_THE REQUEST_. Quote all lines below exactly. Images stay out.

_MATERIAL_.
----
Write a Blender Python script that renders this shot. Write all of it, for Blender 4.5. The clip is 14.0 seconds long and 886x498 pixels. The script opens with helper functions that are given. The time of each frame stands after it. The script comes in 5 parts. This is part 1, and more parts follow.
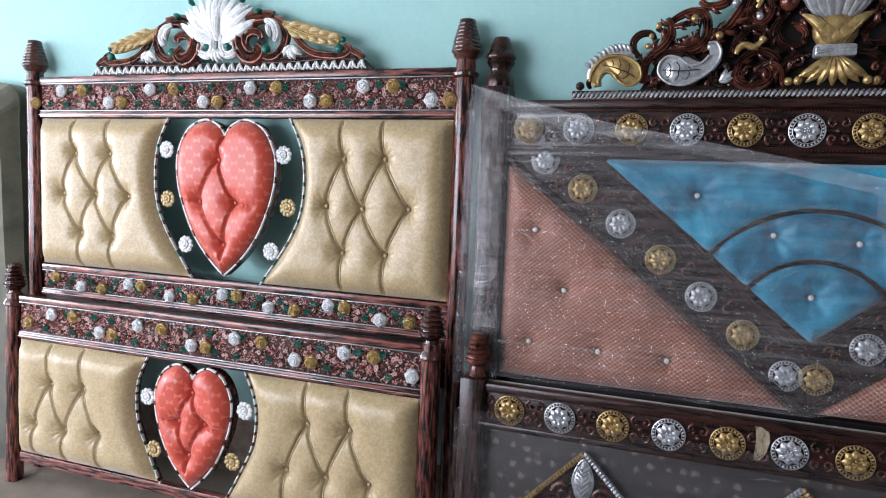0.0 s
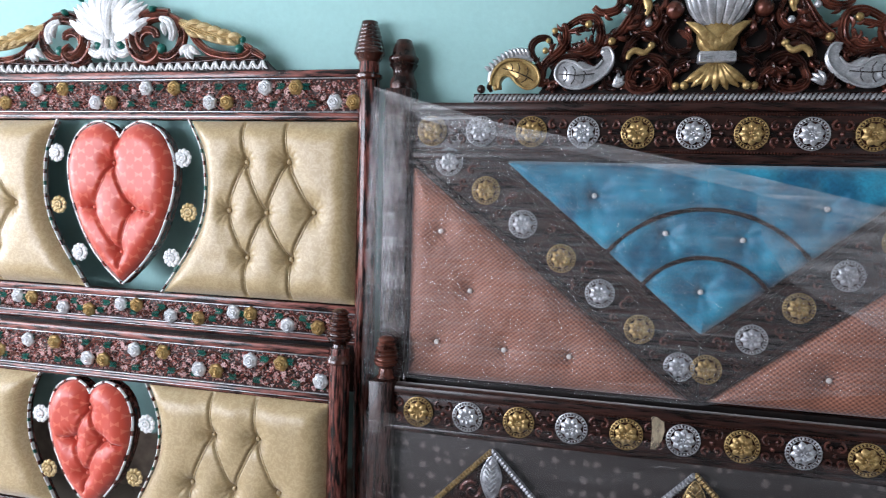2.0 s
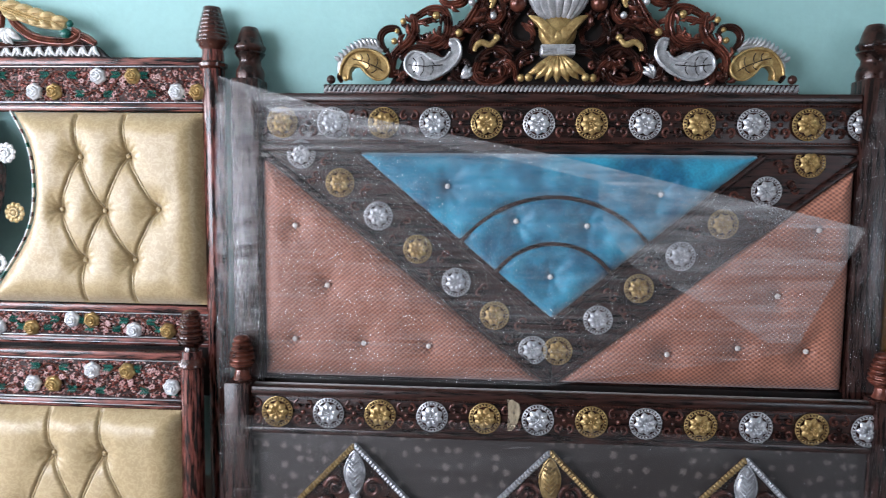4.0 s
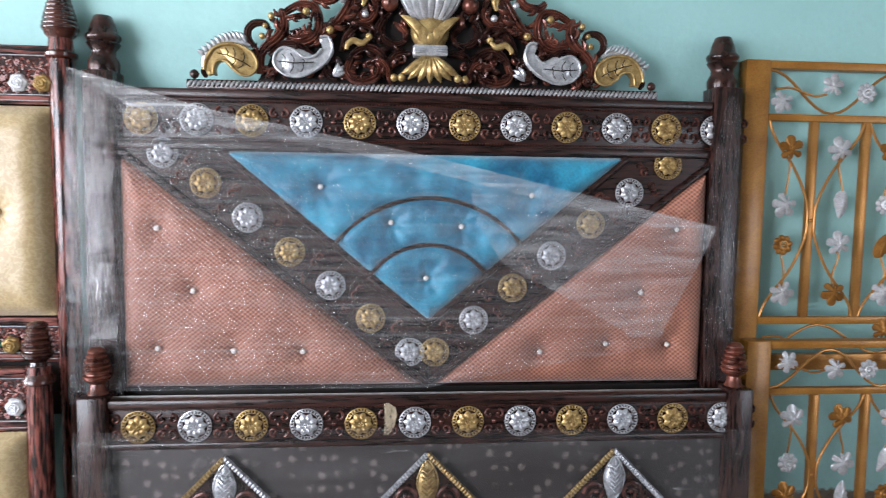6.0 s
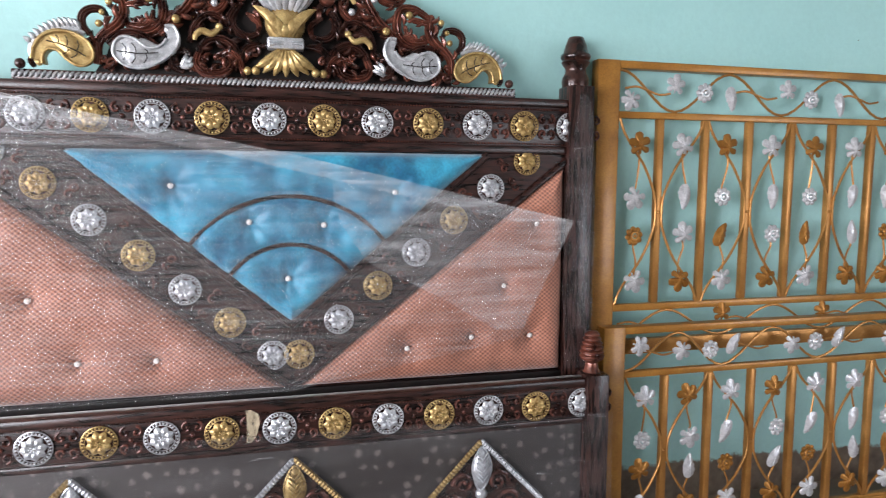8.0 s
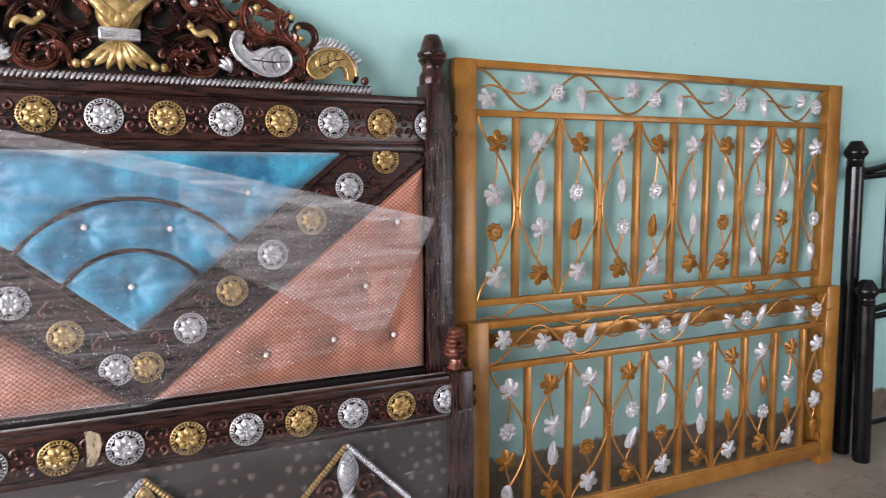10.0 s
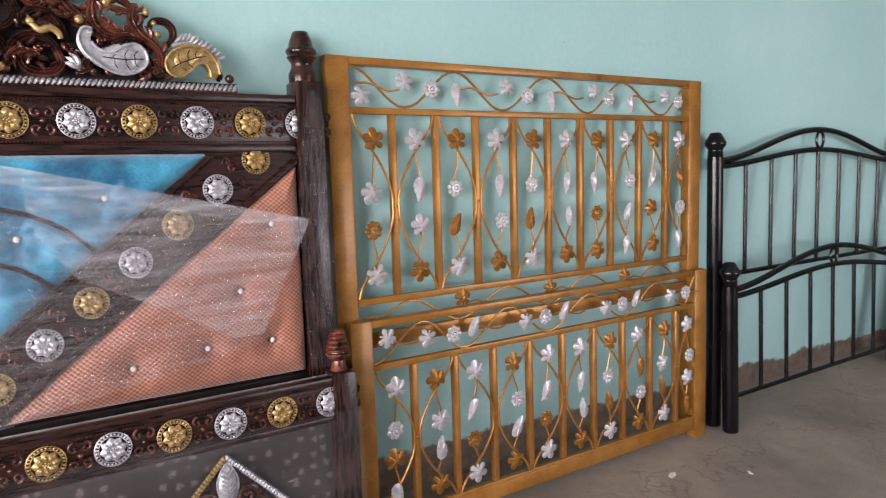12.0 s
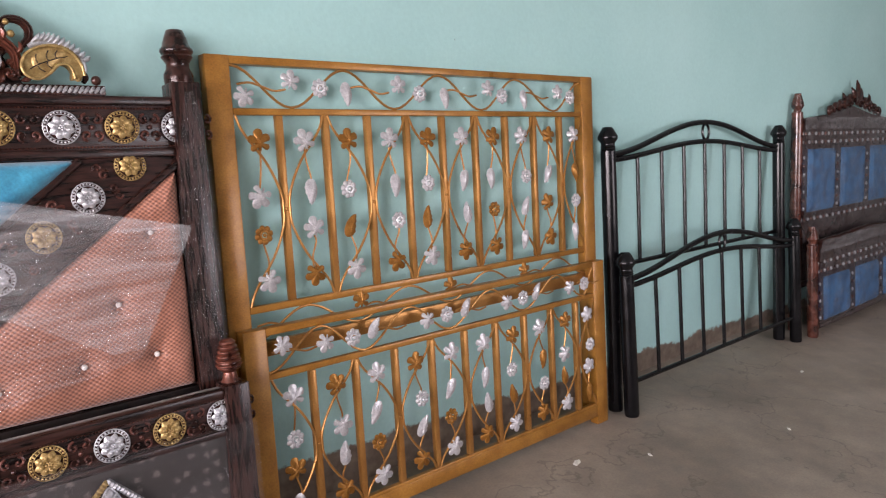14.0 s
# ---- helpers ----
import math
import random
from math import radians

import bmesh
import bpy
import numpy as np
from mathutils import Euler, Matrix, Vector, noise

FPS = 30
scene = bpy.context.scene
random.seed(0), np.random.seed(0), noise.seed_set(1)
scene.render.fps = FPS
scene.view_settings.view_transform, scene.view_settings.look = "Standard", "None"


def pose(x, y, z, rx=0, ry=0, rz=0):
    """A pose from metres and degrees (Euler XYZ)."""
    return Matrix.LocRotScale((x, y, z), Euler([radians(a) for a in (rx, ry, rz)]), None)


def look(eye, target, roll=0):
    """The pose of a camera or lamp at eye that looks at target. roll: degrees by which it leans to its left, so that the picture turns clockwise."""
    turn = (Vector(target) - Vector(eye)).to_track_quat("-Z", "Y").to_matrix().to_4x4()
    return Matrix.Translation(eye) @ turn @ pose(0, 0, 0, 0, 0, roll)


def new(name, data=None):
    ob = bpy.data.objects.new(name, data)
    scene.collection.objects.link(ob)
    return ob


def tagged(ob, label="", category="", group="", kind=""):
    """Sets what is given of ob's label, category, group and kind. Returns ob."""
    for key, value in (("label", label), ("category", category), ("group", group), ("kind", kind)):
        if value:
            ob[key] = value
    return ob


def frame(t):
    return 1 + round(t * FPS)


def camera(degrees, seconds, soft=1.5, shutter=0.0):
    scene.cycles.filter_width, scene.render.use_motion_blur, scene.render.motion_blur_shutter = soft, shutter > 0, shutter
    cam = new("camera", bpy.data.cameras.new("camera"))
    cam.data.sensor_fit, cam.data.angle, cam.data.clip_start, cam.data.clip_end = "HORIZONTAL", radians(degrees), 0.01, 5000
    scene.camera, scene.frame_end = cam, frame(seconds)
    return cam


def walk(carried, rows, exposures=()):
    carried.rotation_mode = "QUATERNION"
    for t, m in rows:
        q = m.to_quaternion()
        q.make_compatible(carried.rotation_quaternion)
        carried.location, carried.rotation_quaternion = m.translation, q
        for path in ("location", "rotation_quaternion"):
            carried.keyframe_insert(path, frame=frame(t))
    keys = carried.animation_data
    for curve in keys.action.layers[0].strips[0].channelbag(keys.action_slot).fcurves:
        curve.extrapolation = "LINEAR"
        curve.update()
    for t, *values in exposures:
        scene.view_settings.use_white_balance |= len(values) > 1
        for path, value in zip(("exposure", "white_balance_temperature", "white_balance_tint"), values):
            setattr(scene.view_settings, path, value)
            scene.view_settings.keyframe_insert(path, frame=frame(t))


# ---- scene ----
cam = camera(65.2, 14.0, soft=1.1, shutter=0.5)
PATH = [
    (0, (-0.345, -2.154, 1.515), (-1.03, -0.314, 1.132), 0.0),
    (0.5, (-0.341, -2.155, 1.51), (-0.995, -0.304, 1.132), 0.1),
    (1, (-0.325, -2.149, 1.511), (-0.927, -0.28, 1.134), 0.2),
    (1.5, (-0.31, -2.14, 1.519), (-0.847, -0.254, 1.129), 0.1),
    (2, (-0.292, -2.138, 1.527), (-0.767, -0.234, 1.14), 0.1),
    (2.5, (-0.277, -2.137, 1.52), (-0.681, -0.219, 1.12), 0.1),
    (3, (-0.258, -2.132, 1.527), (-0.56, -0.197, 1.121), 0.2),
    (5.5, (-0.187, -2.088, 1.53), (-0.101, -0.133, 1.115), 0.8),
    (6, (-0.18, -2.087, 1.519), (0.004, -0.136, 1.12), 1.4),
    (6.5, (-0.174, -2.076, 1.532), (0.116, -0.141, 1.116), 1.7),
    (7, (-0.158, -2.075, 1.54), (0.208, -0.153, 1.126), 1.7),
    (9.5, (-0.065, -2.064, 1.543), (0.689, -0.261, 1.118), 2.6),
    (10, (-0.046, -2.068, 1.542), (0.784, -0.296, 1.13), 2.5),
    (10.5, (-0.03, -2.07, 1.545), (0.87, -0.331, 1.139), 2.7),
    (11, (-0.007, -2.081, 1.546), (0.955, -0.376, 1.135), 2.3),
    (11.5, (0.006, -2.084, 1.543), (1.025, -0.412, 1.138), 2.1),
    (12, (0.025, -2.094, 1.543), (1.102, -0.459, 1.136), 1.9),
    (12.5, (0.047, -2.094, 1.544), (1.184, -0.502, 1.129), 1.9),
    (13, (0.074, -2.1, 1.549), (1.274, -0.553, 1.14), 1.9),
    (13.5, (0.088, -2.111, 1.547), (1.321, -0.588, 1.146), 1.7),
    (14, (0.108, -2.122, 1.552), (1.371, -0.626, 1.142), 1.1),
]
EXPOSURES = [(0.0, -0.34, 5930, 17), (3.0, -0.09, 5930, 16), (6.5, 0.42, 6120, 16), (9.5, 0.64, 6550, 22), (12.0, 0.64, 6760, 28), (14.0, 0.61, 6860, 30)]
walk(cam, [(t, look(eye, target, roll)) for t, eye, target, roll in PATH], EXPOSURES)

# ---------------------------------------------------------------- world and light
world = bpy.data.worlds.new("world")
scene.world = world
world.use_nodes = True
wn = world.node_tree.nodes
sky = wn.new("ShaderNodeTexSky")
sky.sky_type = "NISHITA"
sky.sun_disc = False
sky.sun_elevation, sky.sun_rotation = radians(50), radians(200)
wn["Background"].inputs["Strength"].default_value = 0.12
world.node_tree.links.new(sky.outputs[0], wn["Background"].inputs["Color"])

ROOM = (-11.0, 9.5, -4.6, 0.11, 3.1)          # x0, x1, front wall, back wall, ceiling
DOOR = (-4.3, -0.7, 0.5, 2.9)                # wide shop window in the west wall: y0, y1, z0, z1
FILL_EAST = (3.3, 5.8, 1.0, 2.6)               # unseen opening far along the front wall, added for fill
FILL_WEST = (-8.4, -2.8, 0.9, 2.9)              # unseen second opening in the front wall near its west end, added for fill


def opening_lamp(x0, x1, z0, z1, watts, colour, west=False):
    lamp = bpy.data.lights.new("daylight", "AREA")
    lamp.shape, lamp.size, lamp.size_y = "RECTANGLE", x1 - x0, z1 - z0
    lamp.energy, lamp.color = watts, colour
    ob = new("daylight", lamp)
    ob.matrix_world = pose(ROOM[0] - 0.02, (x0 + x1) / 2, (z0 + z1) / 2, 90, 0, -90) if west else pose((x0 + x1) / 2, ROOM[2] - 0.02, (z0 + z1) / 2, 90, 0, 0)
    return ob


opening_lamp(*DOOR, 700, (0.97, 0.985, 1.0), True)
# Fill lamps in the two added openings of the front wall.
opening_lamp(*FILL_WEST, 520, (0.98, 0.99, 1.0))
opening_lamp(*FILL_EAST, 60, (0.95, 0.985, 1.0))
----
_ANSWER TO THE EXERCISE_.
Write a Blender Python script that renders this shot. Write all of it, for Blender 4.5. The clip is 14.0 seconds long and 886x498 pixels. The script opens with helper functions that are given. The time of each frame stands after it. The script comes in 5 parts. This is part 1, and more parts follow.
0.0 s
2.0 s
4.0 s
6.0 s
8.0 s
10.0 s
12.0 s
14.0 s
# ---- helpers ----
import math
import random
from math import radians

import bmesh
import bpy
import numpy as np
from mathutils import Euler, Matrix, Vector, noise

FPS = 30
scene = bpy.context.scene
random.seed(0), np.random.seed(0), noise.seed_set(1)
scene.render.fps = FPS
scene.view_settings.view_transform, scene.view_settings.look = "Standard", "None"


def pose(x, y, z, rx=0, ry=0, rz=0):
    """A pose from metres and degrees (Euler XYZ)."""
    return Matrix.LocRotScale((x, y, z), Euler([radians(a) for a in (rx, ry, rz)]), None)


def look(eye, target, roll=0):
    """The pose of a camera or lamp at eye that looks at target. roll: degrees by which it leans to its left, so that the picture turns clockwise."""
    turn = (Vector(target) - Vector(eye)).to_track_quat("-Z", "Y").to_matrix().to_4x4()
    return Matrix.Translation(eye) @ turn @ pose(0, 0, 0, 0, 0, roll)


def new(name, data=None):
    ob = bpy.data.objects.new(name, data)
    scene.collection.objects.link(ob)
    return ob


def tagged(ob, label="", category="", group="", kind=""):
    """Sets what is given of ob's label, category, group and kind. Returns ob."""
    for key, value in (("label", label), ("category", category), ("group", group), ("kind", kind)):
        if value:
            ob[key] = value
    return ob


def frame(t):
    return 1 + round(t * FPS)


def camera(degrees, seconds, soft=1.5, shutter=0.0):
    scene.cycles.filter_width, scene.render.use_motion_blur, scene.render.motion_blur_shutter = soft, shutter > 0, shutter
    cam = new("camera", bpy.data.cameras.new("camera"))
    cam.data.sensor_fit, cam.data.angle, cam.data.clip_start, cam.data.clip_end = "HORIZONTAL", radians(degrees), 0.01, 5000
    scene.camera, scene.frame_end = cam, frame(seconds)
    return cam


def walk(carried, rows, exposures=()):
    carried.rotation_mode = "QUATERNION"
    for t, m in rows:
        q = m.to_quaternion()
        q.make_compatible(carried.rotation_quaternion)
        carried.location, carried.rotation_quaternion = m.translation, q
        for path in ("location", "rotation_quaternion"):
            carried.keyframe_insert(path, frame=frame(t))
    keys = carried.animation_data
    for curve in keys.action.layers[0].strips[0].channelbag(keys.action_slot).fcurves:
        curve.extrapolation = "LINEAR"
        curve.update()
    for t, *values in exposures:
        scene.view_settings.use_white_balance |= len(values) > 1
        for path, value in zip(("exposure", "white_balance_temperature", "white_balance_tint"), values):
            setattr(scene.view_settings, path, value)
            scene.view_settings.keyframe_insert(path, frame=frame(t))


# ---- scene ----
cam = camera(65.2, 14.0, soft=1.1, shutter=0.5)
PATH = [
    (0, (-0.345, -2.154, 1.515), (-1.03, -0.314, 1.132), 0.0),
    (0.5, (-0.341, -2.155, 1.51), (-0.995, -0.304, 1.132), 0.1),
    (1, (-0.325, -2.149, 1.511), (-0.927, -0.28, 1.134), 0.2),
    (1.5, (-0.31, -2.14, 1.519), (-0.847, -0.254, 1.129), 0.1),
    (2, (-0.292, -2.138, 1.527), (-0.767, -0.234, 1.14), 0.1),
    (2.5, (-0.277, -2.137, 1.52), (-0.681, -0.219, 1.12), 0.1),
    (3, (-0.258, -2.132, 1.527), (-0.56, -0.197, 1.121), 0.2),
    (5.5, (-0.187, -2.088, 1.53), (-0.101, -0.133, 1.115), 0.8),
    (6, (-0.18, -2.087, 1.519), (0.004, -0.136, 1.12), 1.4),
    (6.5, (-0.174, -2.076, 1.532), (0.116, -0.141, 1.116), 1.7),
    (7, (-0.158, -2.075, 1.54), (0.208, -0.153, 1.126), 1.7),
    (9.5, (-0.065, -2.064, 1.543), (0.689, -0.261, 1.118), 2.6),
    (10, (-0.046, -2.068, 1.542), (0.784, -0.296, 1.13), 2.5),
    (10.5, (-0.03, -2.07, 1.545), (0.87, -0.331, 1.139), 2.7),
    (11, (-0.007, -2.081, 1.546), (0.955, -0.376, 1.135), 2.3),
    (11.5, (0.006, -2.084, 1.543), (1.025, -0.412, 1.138), 2.1),
    (12, (0.025, -2.094, 1.543), (1.102, -0.459, 1.136), 1.9),
    (12.5, (0.047, -2.094, 1.544), (1.184, -0.502, 1.129), 1.9),
    (13, (0.074, -2.1, 1.549), (1.274, -0.553, 1.14), 1.9),
    (13.5, (0.088, -2.111, 1.547), (1.321, -0.588, 1.146), 1.7),
    (14, (0.108, -2.122, 1.552), (1.371, -0.626, 1.142), 1.1),
]
EXPOSURES = [(0.0, -0.34, 5930, 17), (3.0, -0.09, 5930, 16), (6.5, 0.42, 6120, 16), (9.5, 0.64, 6550, 22), (12.0, 0.64, 6760, 28), (14.0, 0.61, 6860, 30)]
walk(cam, [(t, look(eye, target, roll)) for t, eye, target, roll in PATH], EXPOSURES)

# ---------------------------------------------------------------- world and light
world = bpy.data.worlds.new("world")
scene.world = world
world.use_nodes = True
wn = world.node_tree.nodes
sky = wn.new("ShaderNodeTexSky")
sky.sky_type = "NISHITA"
sky.sun_disc = False
sky.sun_elevation, sky.sun_rotation = radians(50), radians(200)
wn["Background"].inputs["Strength"].default_value = 0.12
world.node_tree.links.new(sky.outputs[0], wn["Background"].inputs["Color"])

ROOM = (-11.0, 9.5, -4.6, 0.11, 3.1)          # x0, x1, front wall, back wall, ceiling
DOOR = (-4.3, -0.7, 0.5, 2.9)                # wide shop window in the west wall: y0, y1, z0, z1
FILL_EAST = (3.3, 5.8, 1.0, 2.6)               # unseen opening far along the front wall, added for fill
FILL_WEST = (-8.4, -2.8, 0.9, 2.9)              # unseen second opening in the front wall near its west end, added for fill


def opening_lamp(x0, x1, z0, z1, watts, colour, west=False):
    lamp = bpy.data.lights.new("daylight", "AREA")
    lamp.shape, lamp.size, lamp.size_y = "RECTANGLE", x1 - x0, z1 - z0
    lamp.energy, lamp.color = watts, colour
    ob = new("daylight", lamp)
    ob.matrix_world = pose(ROOM[0] - 0.02, (x0 + x1) / 2, (z0 + z1) / 2, 90, 0, -90) if west else pose((x0 + x1) / 2, ROOM[2] - 0.02, (z0 + z1) / 2, 90, 0, 0)
    return ob


opening_lamp(*DOOR, 700, (0.97, 0.985, 1.0), True)
# Fill lamps in the two added openings of the front wall.
opening_lamp(*FILL_WEST, 520, (0.98, 0.99, 1.0))
opening_lamp(*FILL_EAST, 60, (0.95, 0.985, 1.0))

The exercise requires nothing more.